Your doctor just told you he wants to perform an upper endoscopy on you because you have had unexplained abdominal pain for a long time. Or maybe it was diarrhea that is responding poorly to treatment.
Regardless, an upper endoscopy is a medical procedure in which a tiny camera placed at the end of a long, thin tube is gently inserted down your throat so your doctor can see what is going on in your digestive system. The endoscopy will allow your doctor to see your digestive system through a TV monitor. It is just like watching a TV show, but the show is your digestive system. Your doctor may also take a tissue samples, called a biopsies, of your digestive system during the procedure. Check out the American Society for Gastrointestinal Endoscopy to learn more about an upper endoscopy.
The biopsies, which are small and painless, can provide important information about your health. One test called a disaccharidase (dye-sack-a-rye-days), or disacch (dye-sack), test measures the gut levels of proteins that help to digest the sugars that you eat. One of the ‘sugar digesting proteins’ digests sucrose, or table sugar, and also helps to digest starches, such as those found in rice and grains. The typical American consumes about 60% of their calories in the form of carbohydrates, with about 30% of the carbohydrate calories coming from sucrose and about 60% from starch. You can imagine how important it is to your digestive health to be able to digest table sugar and starches because both are a large part of the average diet.

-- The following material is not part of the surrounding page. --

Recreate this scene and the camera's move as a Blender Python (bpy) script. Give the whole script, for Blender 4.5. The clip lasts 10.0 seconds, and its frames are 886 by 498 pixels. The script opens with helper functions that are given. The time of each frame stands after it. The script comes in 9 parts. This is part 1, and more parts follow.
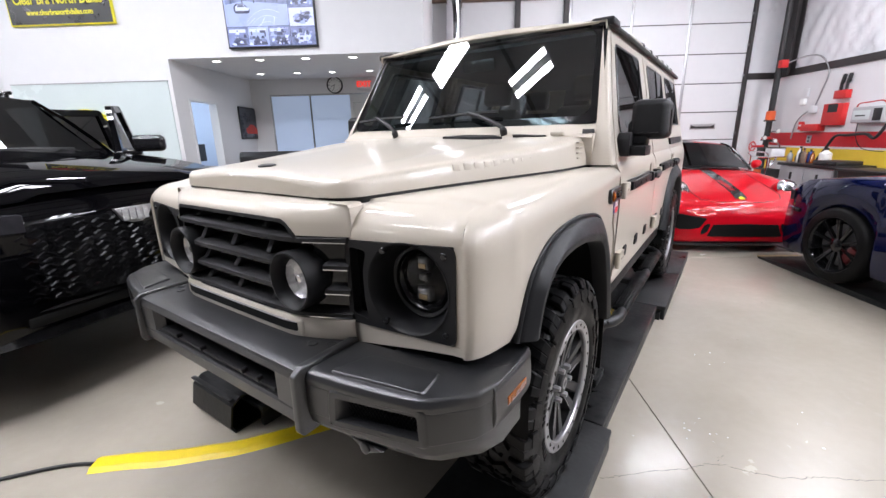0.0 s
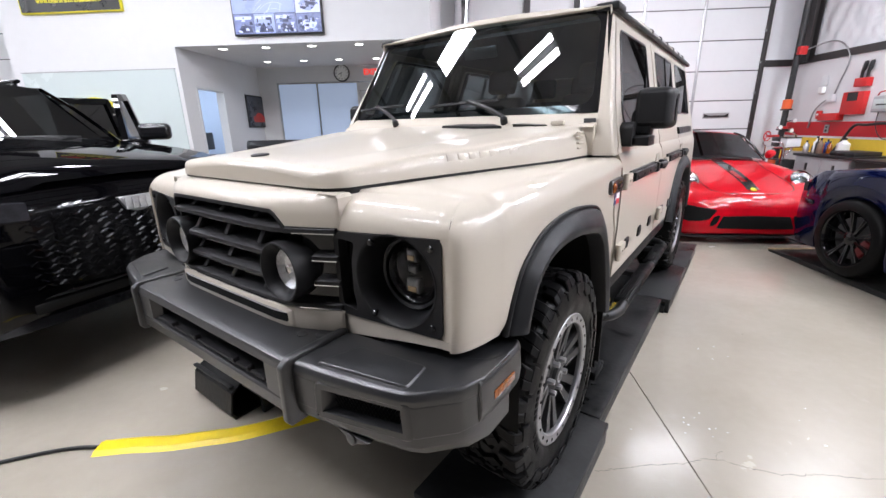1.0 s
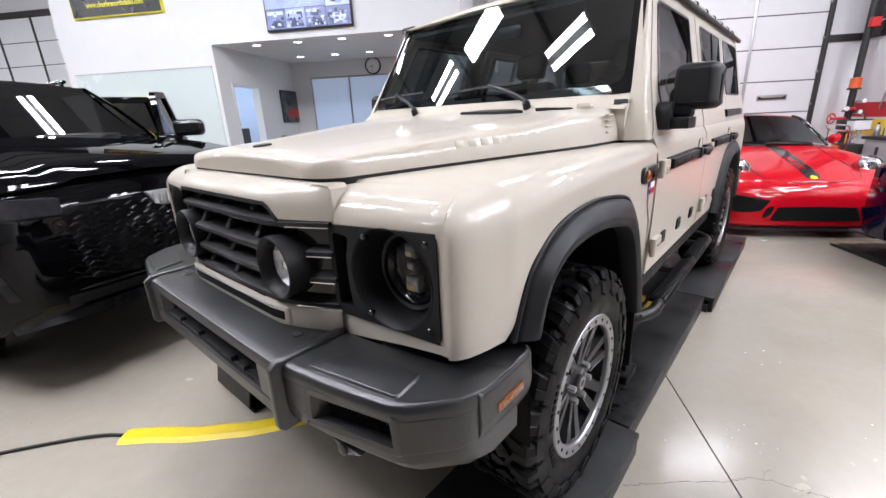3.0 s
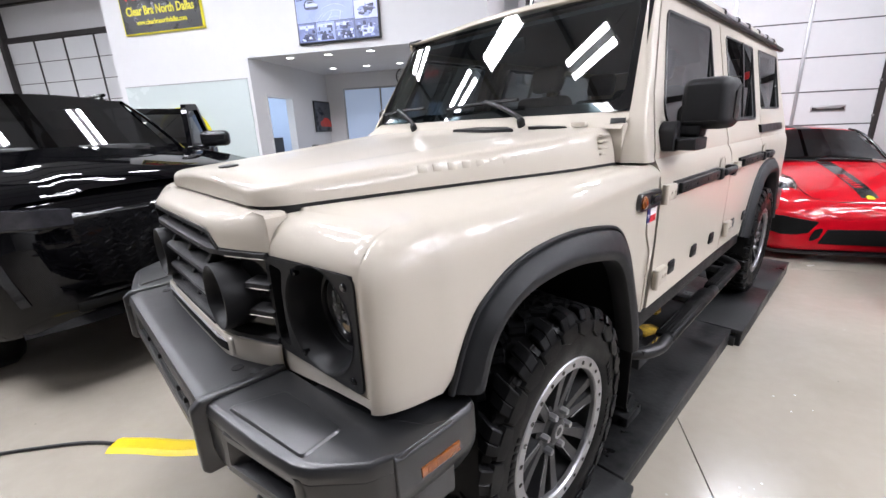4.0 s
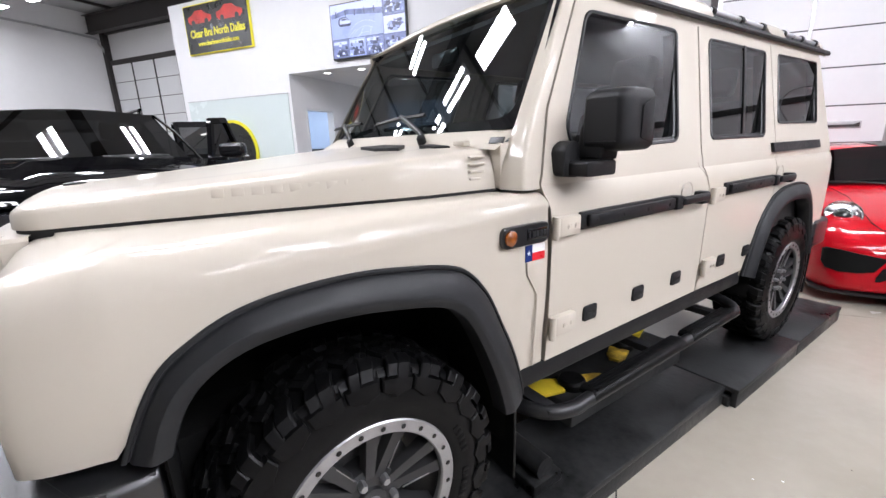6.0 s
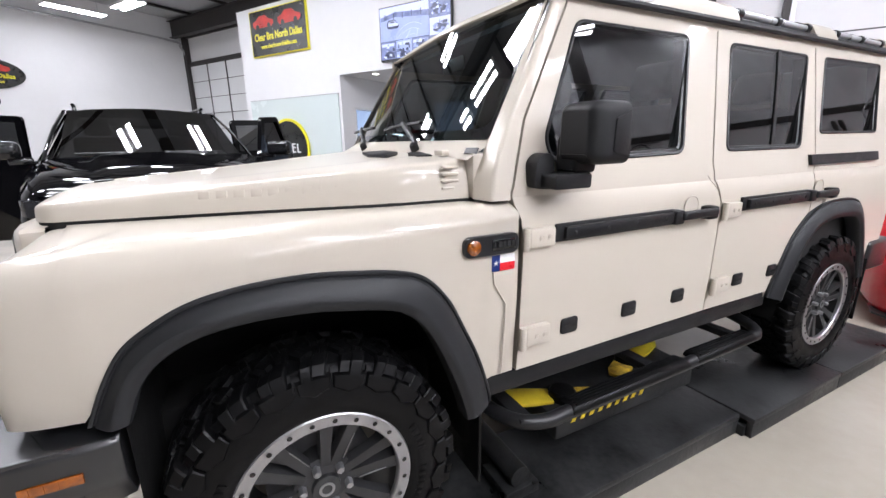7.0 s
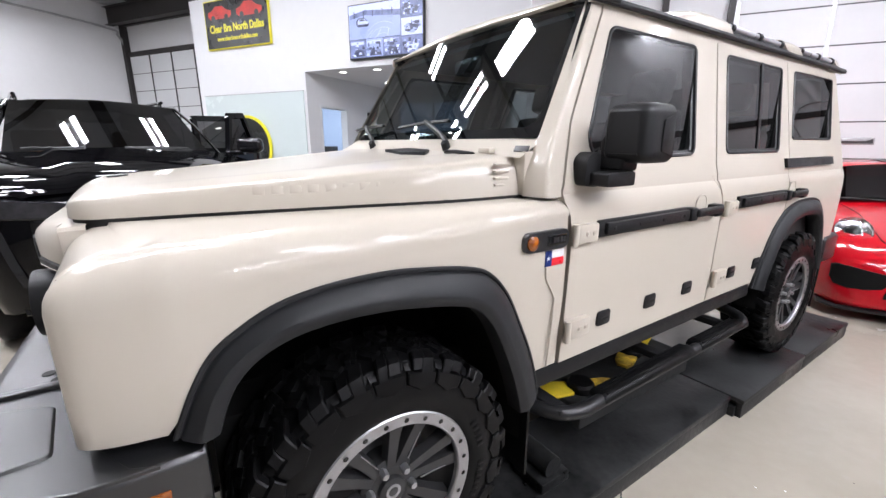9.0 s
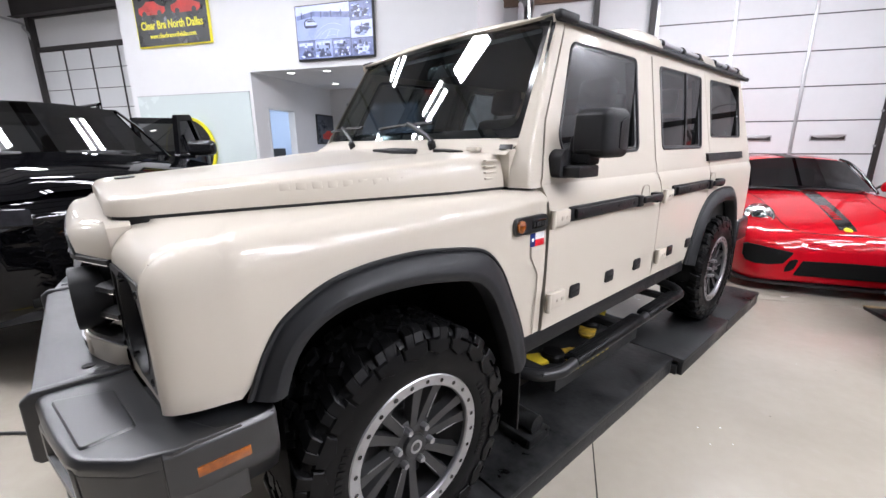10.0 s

One of the reasons that a physician will run a disacch test is to see if you may have a sugar intolerance, such as sucrose intolerance. If you do have a sucrose intolerance not related to another condition, then you may have Genetic Sucrase-Isomaltase Deficiency, also known as GSID. If you have GSID, a physician, such as a gastroenterologist, can help you manage this condition. Check out https://www.sucroseintolerance.com/ for more information.
It is important before your upper endoscopy procedure that you ask your doctor if he or she plans to run a disacch test. The test can only be run using biopsies collected from this procedure. After you get the results from the test, you will have a better idea of whether you have sufficient numbers and the right types of enzymes in your gut to digest sucrose and starches. This information will help you and your doctor manage your stomach problems. Knowing can be a big relief especially if you have had stomach problems that are difficult to manage.
If you doctor did not run a disacch test, do not worry because there are other tests that can, along with other information, help your doctor diagnose whether you have GSID. These include a breath test that you take at home and a genetic test. While the results of these tests cannot diagnose GSID by themselves, they may be important information for your doctor to have.